» **Stated task**:
Restate the data exactly as given and keep the pictures out.

» **Data block**:
┄┄┄┄┄┄

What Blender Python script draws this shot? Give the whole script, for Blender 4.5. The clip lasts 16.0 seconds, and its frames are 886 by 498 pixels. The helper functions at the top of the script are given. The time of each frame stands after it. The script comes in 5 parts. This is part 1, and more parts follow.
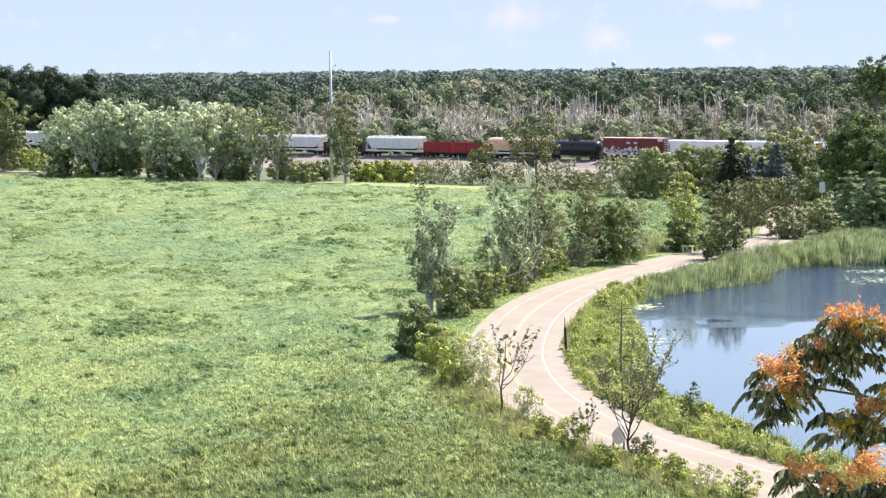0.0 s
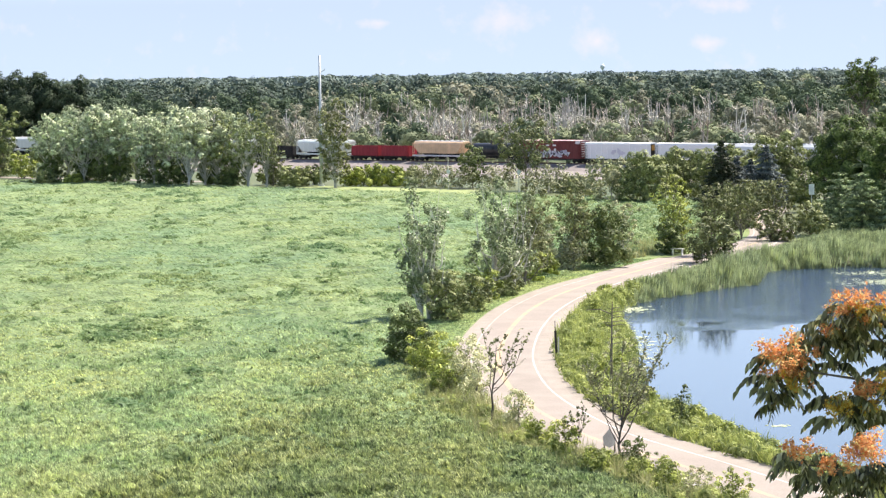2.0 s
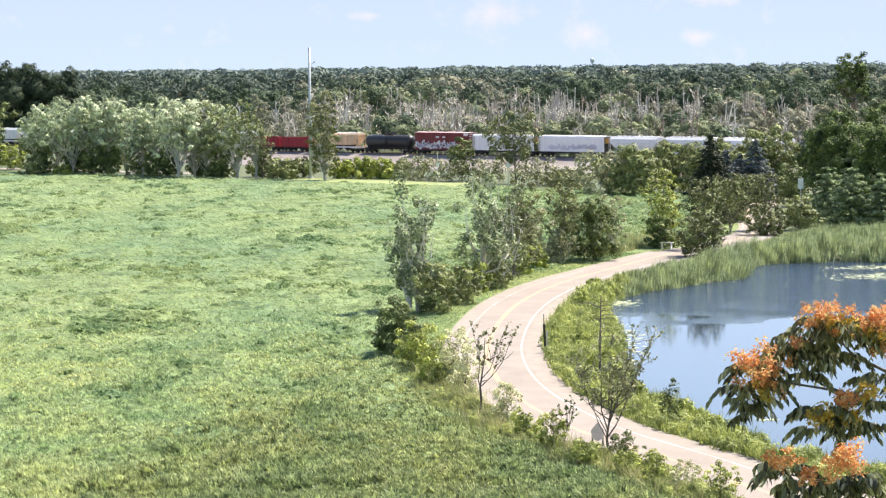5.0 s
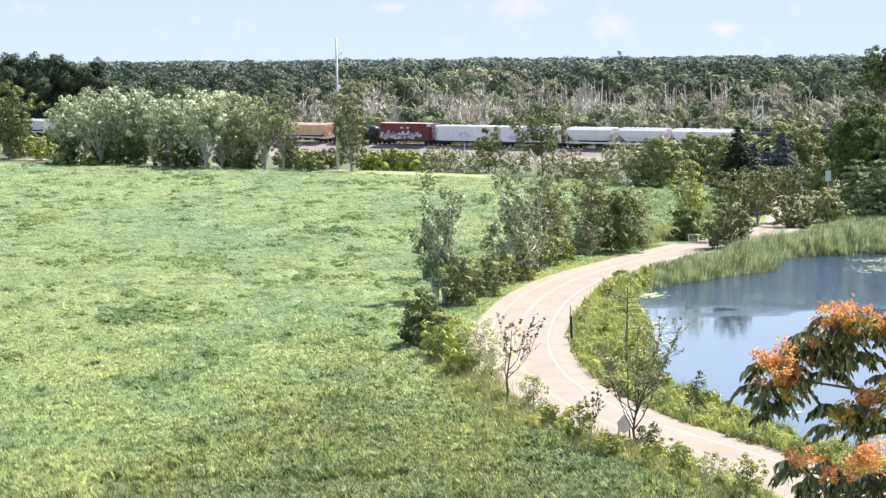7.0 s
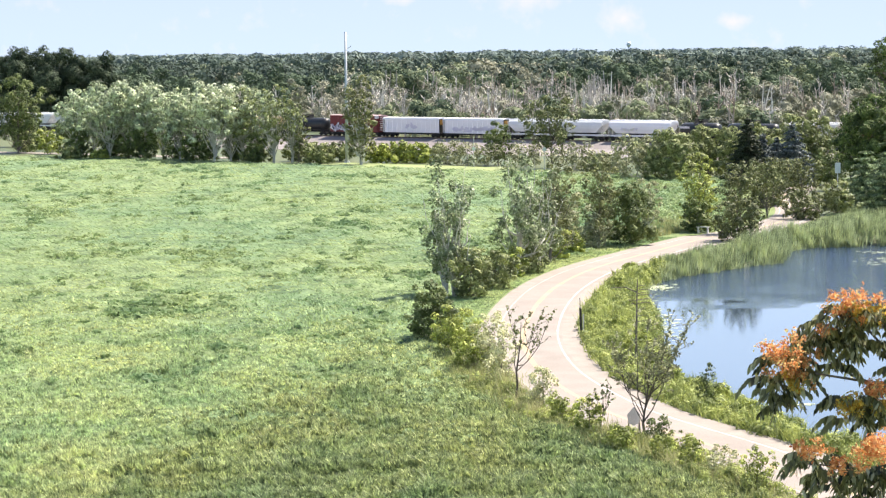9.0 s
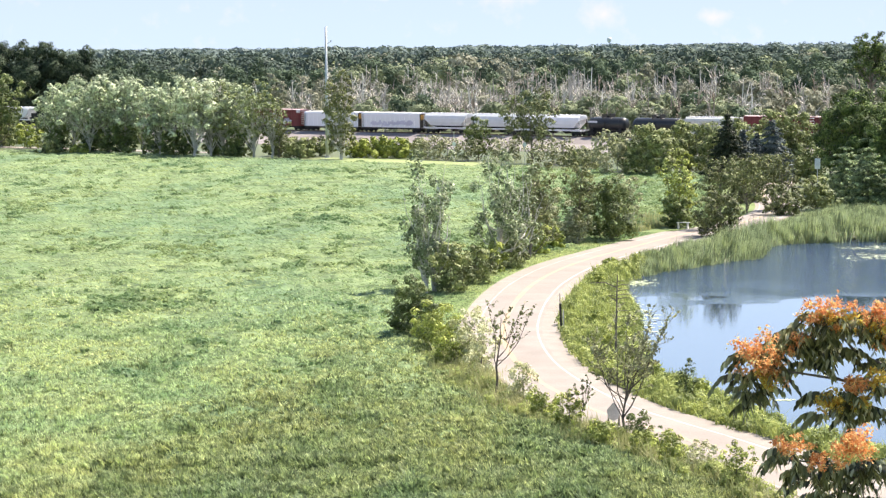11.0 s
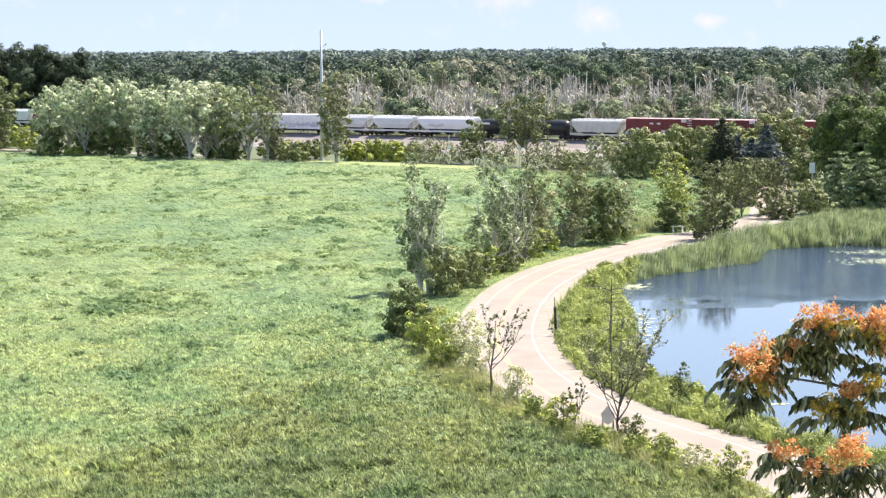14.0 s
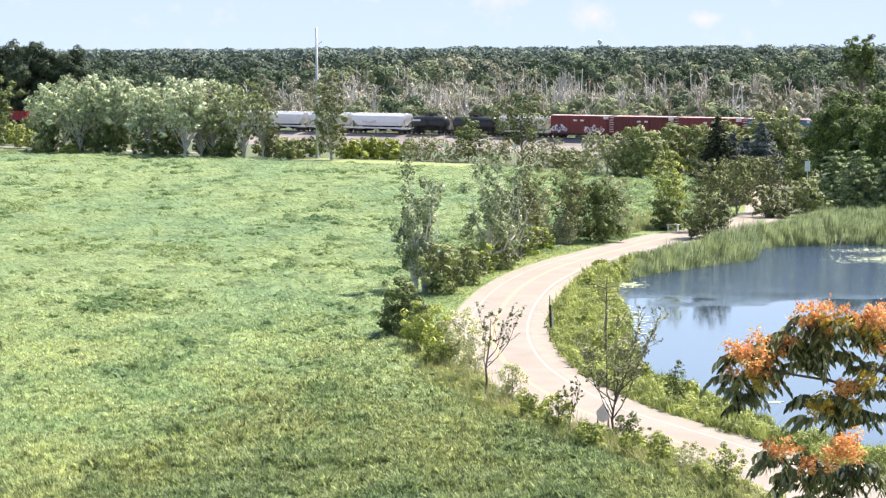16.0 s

┄┄┄┄┄┄

» **Task result**:
What Blender Python script draws this shot? Give the whole script, for Blender 4.5. The clip lasts 16.0 seconds, and its frames are 886 by 498 pixels. The helper functions at the top of the script are given. The time of each frame stands after it. The script comes in 5 parts. This is part 1, and more parts follow.
0.0 s
2.0 s
5.0 s
7.0 s
9.0 s
11.0 s
14.0 s
16.0 s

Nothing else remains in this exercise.